Can you output the material exactly as written, minus any pictures it holds?
━━━━━━━━━━━━━━━━━━━━━━━━━━━━━━
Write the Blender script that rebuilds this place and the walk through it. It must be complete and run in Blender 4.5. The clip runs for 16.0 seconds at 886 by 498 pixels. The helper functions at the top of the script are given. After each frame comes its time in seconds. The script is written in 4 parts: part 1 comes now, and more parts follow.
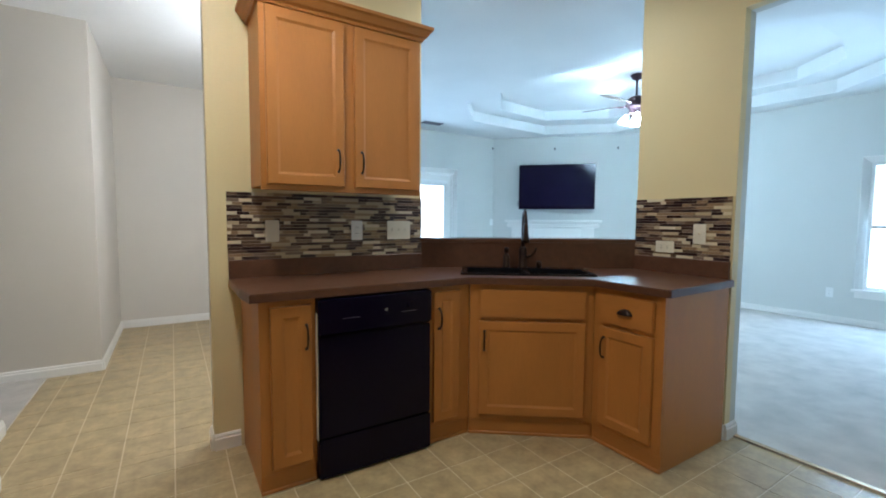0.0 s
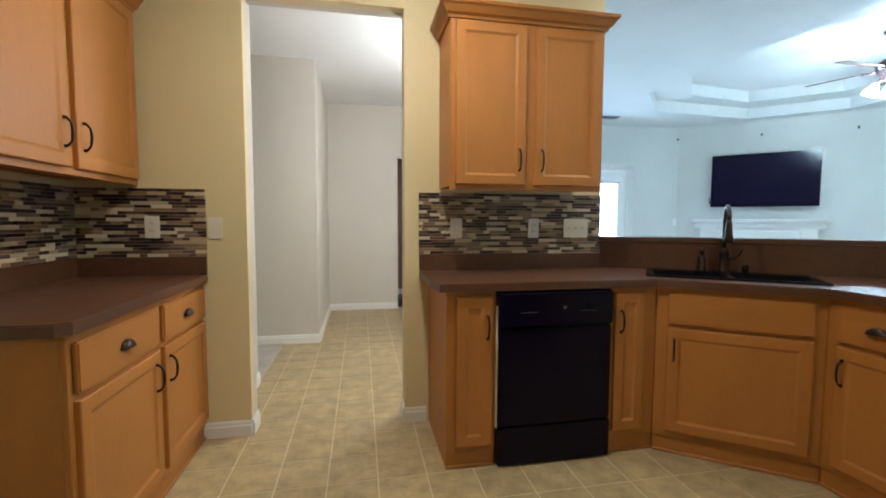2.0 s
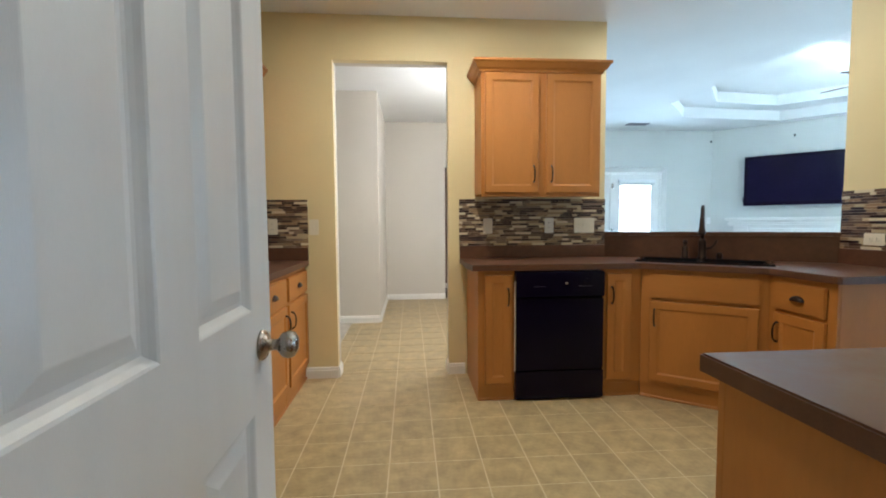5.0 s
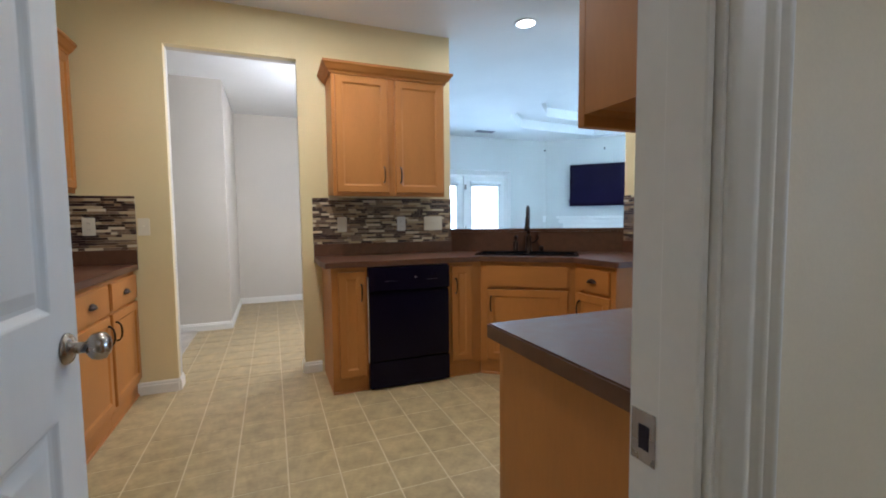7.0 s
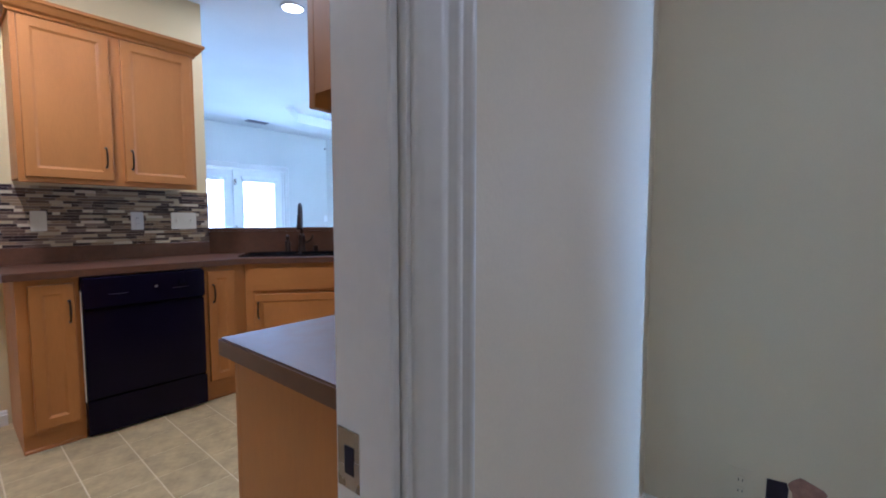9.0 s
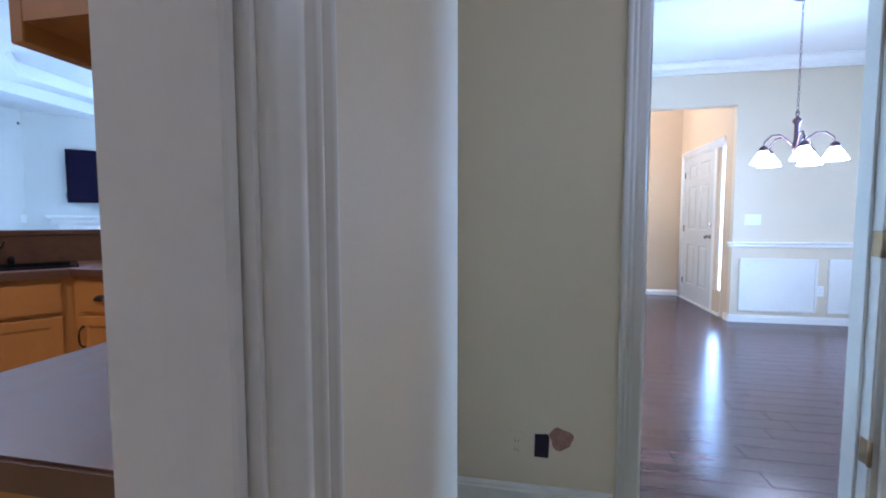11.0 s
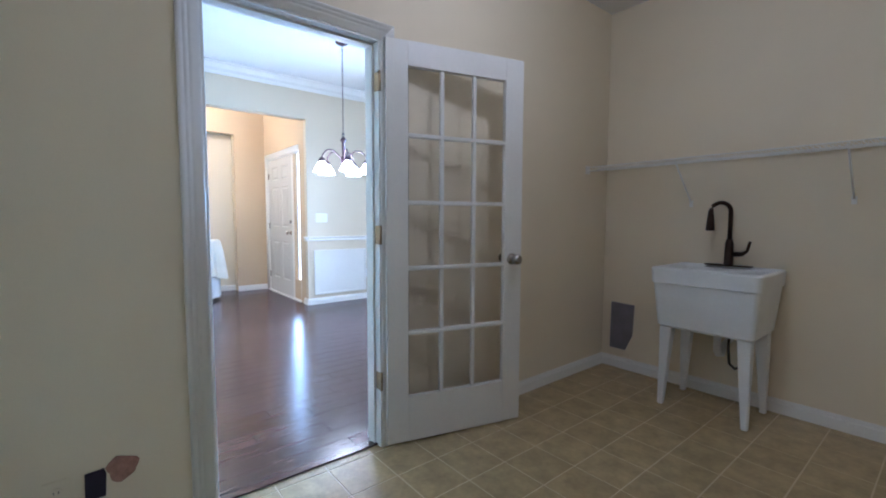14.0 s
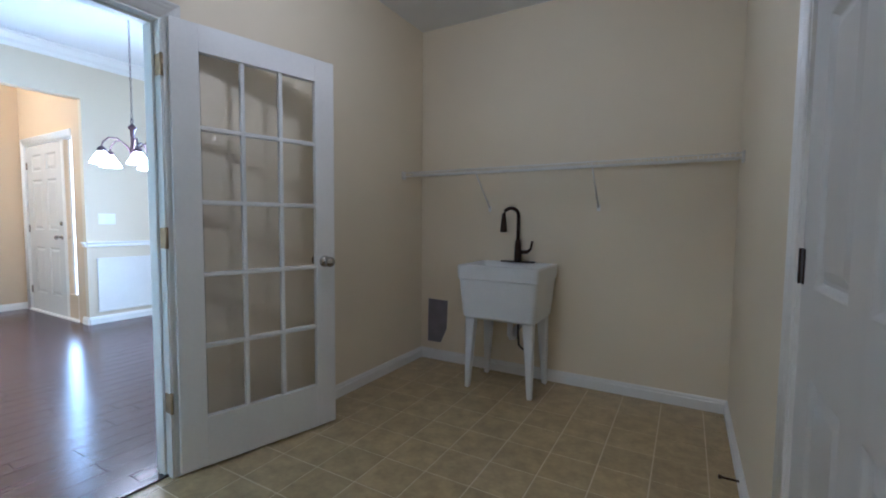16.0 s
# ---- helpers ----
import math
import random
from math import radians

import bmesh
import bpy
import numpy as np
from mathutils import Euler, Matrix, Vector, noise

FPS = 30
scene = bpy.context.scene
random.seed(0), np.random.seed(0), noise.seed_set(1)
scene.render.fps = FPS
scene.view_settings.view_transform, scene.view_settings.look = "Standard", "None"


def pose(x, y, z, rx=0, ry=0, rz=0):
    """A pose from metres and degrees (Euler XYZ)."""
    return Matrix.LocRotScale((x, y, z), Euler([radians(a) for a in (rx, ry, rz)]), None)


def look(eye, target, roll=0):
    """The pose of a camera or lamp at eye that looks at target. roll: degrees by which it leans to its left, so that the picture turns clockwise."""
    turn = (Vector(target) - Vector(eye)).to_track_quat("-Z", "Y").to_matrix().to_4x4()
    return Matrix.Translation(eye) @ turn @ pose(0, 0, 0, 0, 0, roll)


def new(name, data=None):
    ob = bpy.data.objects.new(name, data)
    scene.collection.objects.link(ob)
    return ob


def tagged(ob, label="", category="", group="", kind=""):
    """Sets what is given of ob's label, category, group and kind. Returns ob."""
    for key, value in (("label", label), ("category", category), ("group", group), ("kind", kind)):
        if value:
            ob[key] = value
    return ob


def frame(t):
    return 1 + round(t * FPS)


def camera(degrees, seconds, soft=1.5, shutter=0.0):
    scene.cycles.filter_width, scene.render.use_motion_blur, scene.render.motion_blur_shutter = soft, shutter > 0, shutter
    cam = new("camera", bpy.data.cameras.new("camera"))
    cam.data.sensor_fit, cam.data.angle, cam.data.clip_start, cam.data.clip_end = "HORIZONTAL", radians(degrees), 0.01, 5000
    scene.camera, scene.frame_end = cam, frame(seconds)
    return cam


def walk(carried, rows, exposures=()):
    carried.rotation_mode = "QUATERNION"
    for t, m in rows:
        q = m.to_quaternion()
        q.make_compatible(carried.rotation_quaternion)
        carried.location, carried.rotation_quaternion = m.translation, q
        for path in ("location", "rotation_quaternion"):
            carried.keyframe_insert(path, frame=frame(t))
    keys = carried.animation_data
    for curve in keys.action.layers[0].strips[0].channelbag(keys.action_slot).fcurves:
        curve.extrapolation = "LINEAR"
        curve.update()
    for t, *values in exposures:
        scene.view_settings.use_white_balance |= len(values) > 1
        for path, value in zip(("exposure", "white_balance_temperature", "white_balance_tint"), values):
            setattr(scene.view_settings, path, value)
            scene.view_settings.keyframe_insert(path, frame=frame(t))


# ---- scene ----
━━━━━━━━━━━━━━━━━━━━━━━━━━━━━━
- _FINAL ANSWER_:
Write the Blender script that rebuilds this place and the walk through it. It must be complete and run in Blender 4.5. The clip runs for 16.0 seconds at 886 by 498 pixels. The helper functions at the top of the script are given. After each frame comes its time in seconds. The script is written in 4 parts: part 1 comes now, and more parts follow.
0.0 s
2.0 s
5.0 s
7.0 s
9.0 s
11.0 s
14.0 s
16.0 s
# ---- helpers ----
import math
import random
from math import radians

import bmesh
import bpy
import numpy as np
from mathutils import Euler, Matrix, Vector, noise

FPS = 30
scene = bpy.context.scene
random.seed(0), np.random.seed(0), noise.seed_set(1)
scene.render.fps = FPS
scene.view_settings.view_transform, scene.view_settings.look = "Standard", "None"


def pose(x, y, z, rx=0, ry=0, rz=0):
    """A pose from metres and degrees (Euler XYZ)."""
    return Matrix.LocRotScale((x, y, z), Euler([radians(a) for a in (rx, ry, rz)]), None)


def look(eye, target, roll=0):
    """The pose of a camera or lamp at eye that looks at target. roll: degrees by which it leans to its left, so that the picture turns clockwise."""
    turn = (Vector(target) - Vector(eye)).to_track_quat("-Z", "Y").to_matrix().to_4x4()
    return Matrix.Translation(eye) @ turn @ pose(0, 0, 0, 0, 0, roll)


def new(name, data=None):
    ob = bpy.data.objects.new(name, data)
    scene.collection.objects.link(ob)
    return ob


def tagged(ob, label="", category="", group="", kind=""):
    """Sets what is given of ob's label, category, group and kind. Returns ob."""
    for key, value in (("label", label), ("category", category), ("group", group), ("kind", kind)):
        if value:
            ob[key] = value
    return ob


def frame(t):
    return 1 + round(t * FPS)


def camera(degrees, seconds, soft=1.5, shutter=0.0):
    scene.cycles.filter_width, scene.render.use_motion_blur, scene.render.motion_blur_shutter = soft, shutter > 0, shutter
    cam = new("camera", bpy.data.cameras.new("camera"))
    cam.data.sensor_fit, cam.data.angle, cam.data.clip_start, cam.data.clip_end = "HORIZONTAL", radians(degrees), 0.01, 5000
    scene.camera, scene.frame_end = cam, frame(seconds)
    return cam


def walk(carried, rows, exposures=()):
    carried.rotation_mode = "QUATERNION"
    for t, m in rows:
        q = m.to_quaternion()
        q.make_compatible(carried.rotation_quaternion)
        carried.location, carried.rotation_quaternion = m.translation, q
        for path in ("location", "rotation_quaternion"):
            carried.keyframe_insert(path, frame=frame(t))
    keys = carried.animation_data
    for curve in keys.action.layers[0].strips[0].channelbag(keys.action_slot).fcurves:
        curve.extrapolation = "LINEAR"
        curve.update()
    for t, *values in exposures:
        scene.view_settings.use_white_balance |= len(values) > 1
        for path, value in zip(("exposure", "white_balance_temperature", "white_balance_tint"), values):
            setattr(scene.view_settings, path, value)
            scene.view_settings.keyframe_insert(path, frame=frame(t))


# ---- scene ----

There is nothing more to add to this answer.